At a CNN town hall meeting, Republican Senator Marco Rubio argued against banning certain assault weaponry because it would inevitably lead to the banning of all assault rifles. “You would literally have to ban every semi-automatic rifle that’s sold in America,” he started to say. But he was quickly interrupted by thunderous applause and cheers from the audience, many of whom were high school children, in support of banning all assault rifles.

Rubio “seemed to watch the political ground of the gun debate shift under his feet,”observed the Guardian’s Richard Wolffe.

And when confronted by a Stoneman Douglas survivor asking if he would quit taking money from the NRA, Rubio responded that the money from the NRA is beside the point and went on to reaffirm his support for the second amendment, garnering loud boos from the audience.

That said, the gun debate looks much different than it did before the Florida shooting and we have schoolchildren to thank for that. Whether this translates into meaningful gun reform remains to be seen but it is certainly a sign for cautious optimism. Too bad it took the deaths of so many American schoolchildren to simply change the conversation.

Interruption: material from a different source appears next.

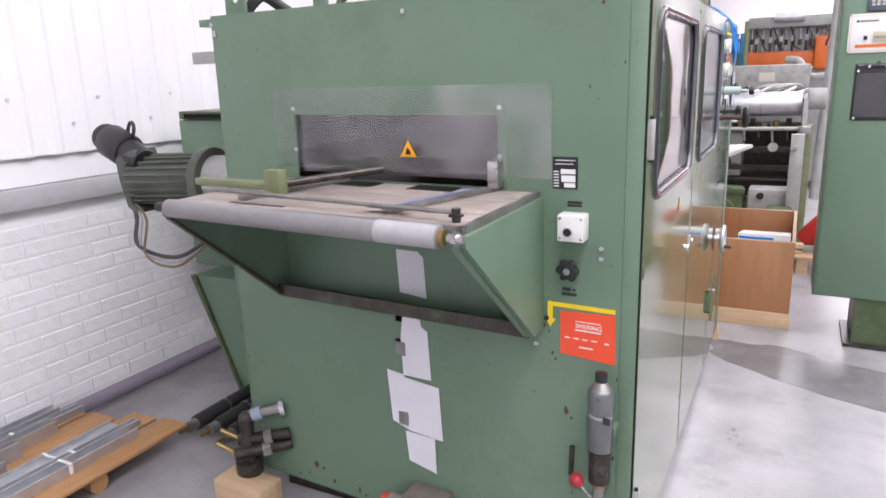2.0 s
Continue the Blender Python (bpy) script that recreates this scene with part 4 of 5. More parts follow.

If anything, this latest school shooting episode shows just how rotten America’s political system is. It’s so rotten, so corrupt, so in the pocket of big lobbies that nothing can sway lawmakers to take action against totally preventable mass shootings in America’s schools. It is an absolute disgrace that America’s schoolchildren have to beg and plead with the adults in charge of the country to protect them from being shot at school. It’s schoolchildren versus the gun lobby and America’s politicians are choosing the latter.